Dans son mémoire sur les déterminants de l’apparition des violences obstétricales chez les parturientes à la maternité du Centre médical de Ouarkoye, Oulala Dado, sage-femme révèle qu’un grand nombre de soins sont administrés sans consentement, et qu’un manque de communication persiste entre prestataires et parturientes, engendrant la peur et une augmentation des accouchements à domicile.
Certaines femmes, craignant des mauvais traitements, préfèrent accoucher chez elles plutôt que de risquer la maltraitance. Un cas tragique, rapporté par le mémoire, illustre cette situation. En septembre 2011, les habitants de la zone de Bobo-Dioulasso ont incendié la maternité Sylla-Sanon après que les sage-femmes ont ignoré une femme en travail, préférant selon les informations recueillies, regarder la télévision. La femme, abandonnée sur la table d’accouchement, a succombé à ses douleurs, marquant le quatrième incident de ce type cette année-là.
Au Centre hospitalier universitaire régional de Ouahigouya, 70,07 % des accouchements sont effectués en position gynécologique, souvent imposée par les prestataires, et 59 % des femmes craignent d’exprimer leurs préférences de peur de réprimandes (mémoire Mme Dado).

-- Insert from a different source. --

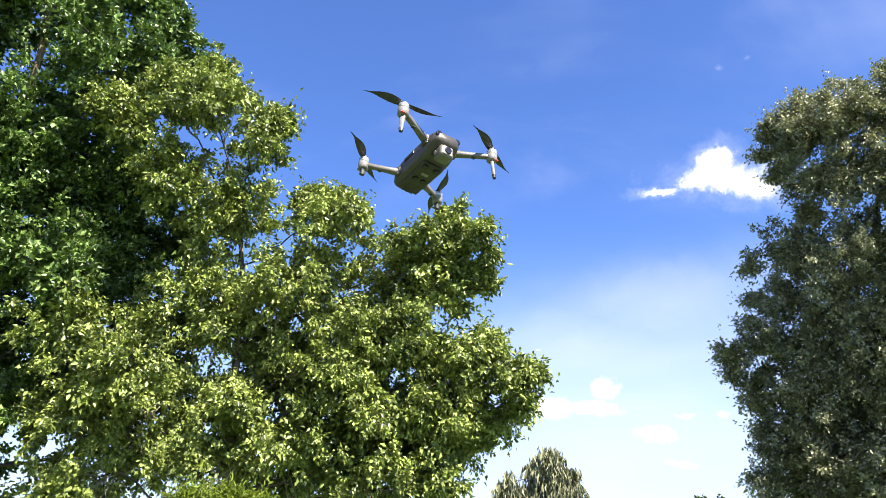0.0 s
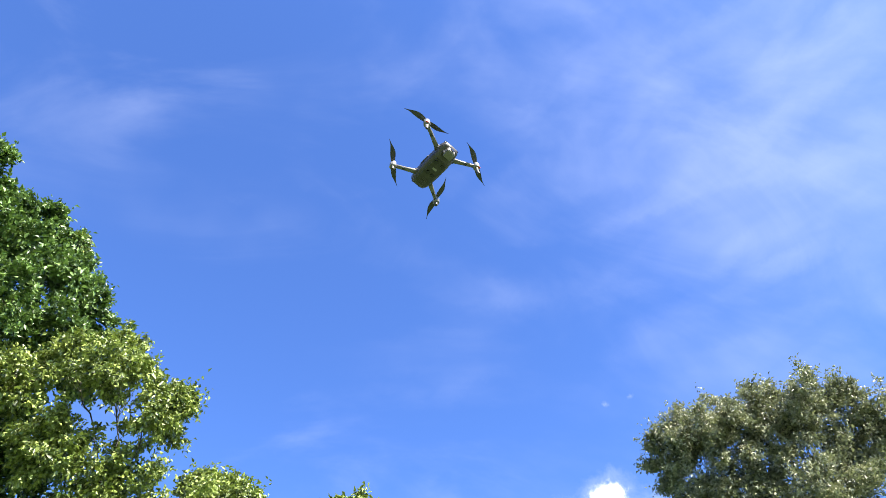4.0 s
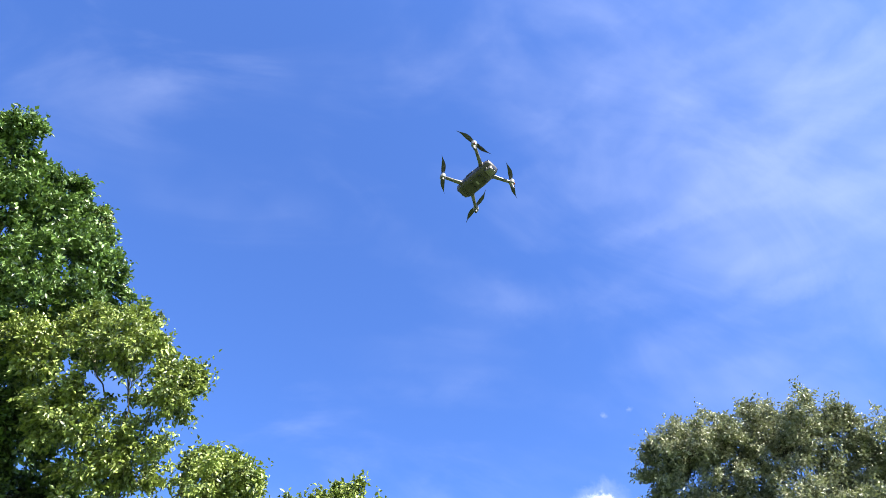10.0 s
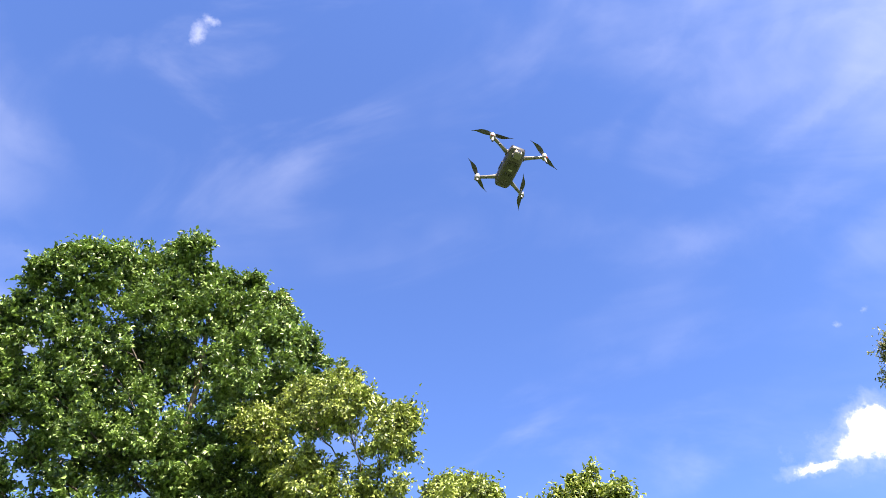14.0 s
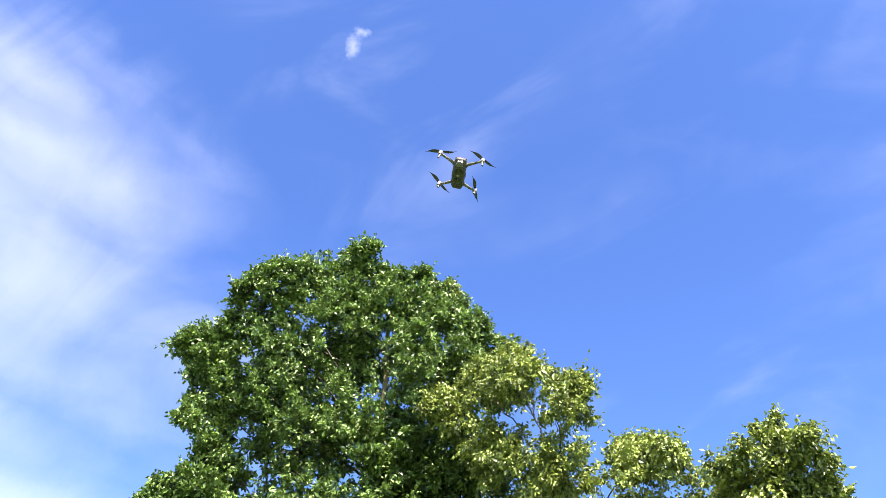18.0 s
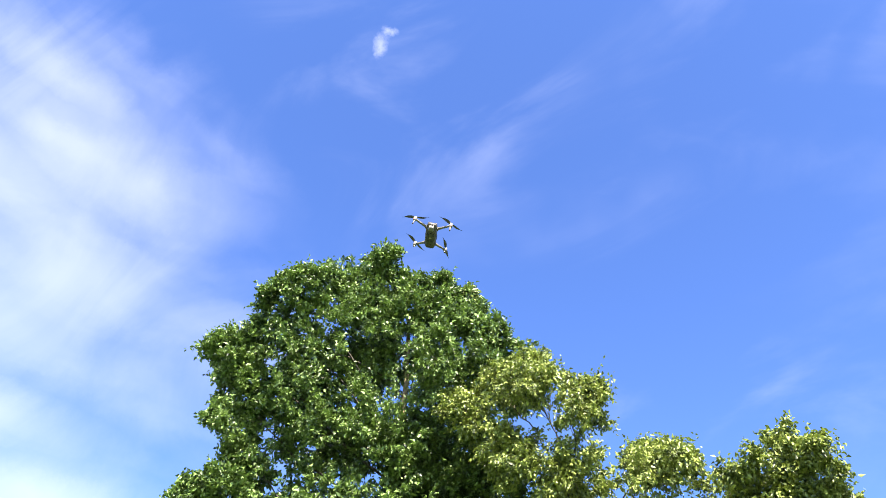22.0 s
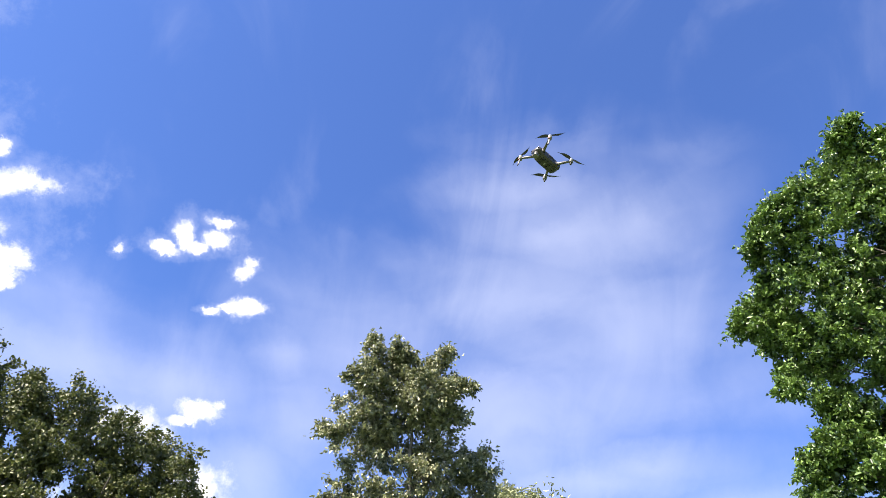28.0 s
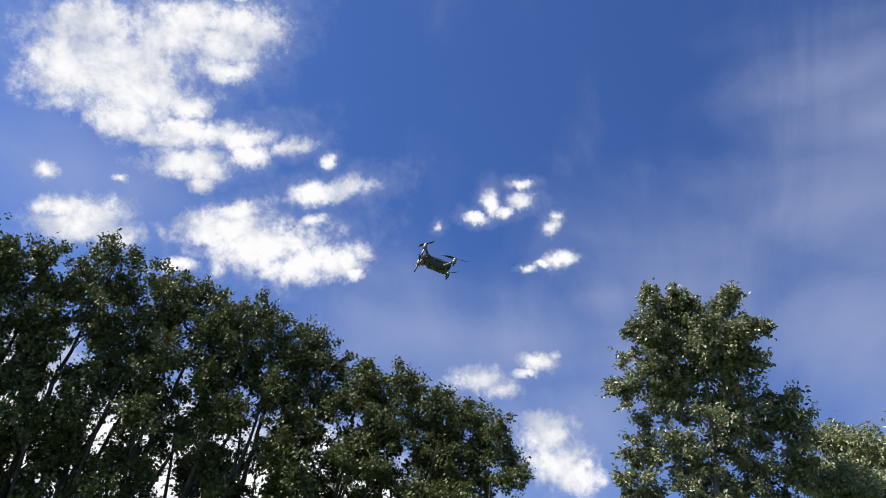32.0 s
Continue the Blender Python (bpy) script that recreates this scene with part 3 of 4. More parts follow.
# ---- trees ----
TALL_BACK = [
    (-10.49, 14.98, 16.31, 1.90), (-8.39, 15.99, 15.40, 1.86), (-12.09, 14.46, 13.93, 1.84), (-10.20, 16.15, 12.47, 2.19),
    (-7.81, 17.50, 12.62, 2.02), (-12.34, 15.06, 10.00, 1.91), (-10.10, 16.84, 9.20, 2.09), (-7.62, 18.08, 9.66, 1.93),
    (-12.88, 15.91, 6.75, 1.85), (-10.51, 17.30, 6.22, 2.01), (-8.20, 18.62, 6.68, 2.03),
]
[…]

À l’échelle internationale, la situation n’est guère meilleure. Dans son mémoire, Mme Dado souligne qu’au Québec, entre 84 % et 86 % des femmes rapportent une expérience négative lors de leur accouchement. En France, 6 % des femmes se déclarent insatisfaites, et en Italie, 21 % des mères ont subi des violences obstétricales et 64 % des épisiotomies sont pratiquées sans consentement. L’OMS a quant à elle révélé en 2019, qu’un tiers des femmes en Afrique ont subi des mauvais traitements lors de l‘accouchement.
Pour Aïcha Tankoano/Nikiema, magistrate, spécialiste en droit international/droits des femmes et Violences basées sur le genre (VBG), les patientes en obstétrique ont droit à la protection contre la torture et les traitements dégradants, garantis par la législation burkinabè et divers instruments internationaux comme la Déclaration Universelle des Droits de l’Homme, le Pacte International sur les Droits économiques, sociaux et culturels, et le Protocole de Maputo. « La CEDEF reconnaît les violences obstétricales comme une forme de violence basée sur le genre », ajoute-t-elle. Au Burkina Faso, explique-t-elle, l’article 13 de la loi sur la santé de la reproduction protège contre les traitements cruels ou dégradants, y compris dans les soins obstétricaux, et le code pénal permet de réprimer certains actes constitutifs de violences obstétricales bien que celles-ci ne soient pas précisées. Parmi les formes courantes de violences obstétricales, la magistrate identifie les insultes, les humiliations, l’usage excessif de la force, la négligence et les interventions sans consentement.
Une femme qui est victime de maltraitance de ce genre lors de l’accouchement, soutient Mme Tankoano, peut porter plainte auprès de l’établissement de santé, des autorités sanitaires, ou engager des poursuites judiciaires. Elle peut également solliciter l’aide d’organisations de défense des droits des femmes pour un soutien juridique et psychosocial. Pour renforcer la protection des patientes, Mme Tankoano/Nikiema propose de définir clairement les violences obstétricales dans la législation, de renforcer les sanctions, d’établir des mécanismes de plainte accessibles et de mettre en place un suivi des pratiques obstétricales.
La transformation des soins de maternité passe par un changement profond dans l’attitude des professionnels de santé, la réduction de la surcharge de travail et un soutien psychologique pour les prestataires. La santé de la mère et de l’enfant mérite d’être une priorité, et l’humanisation des soins est plus qu’un besoin, c’est un droit.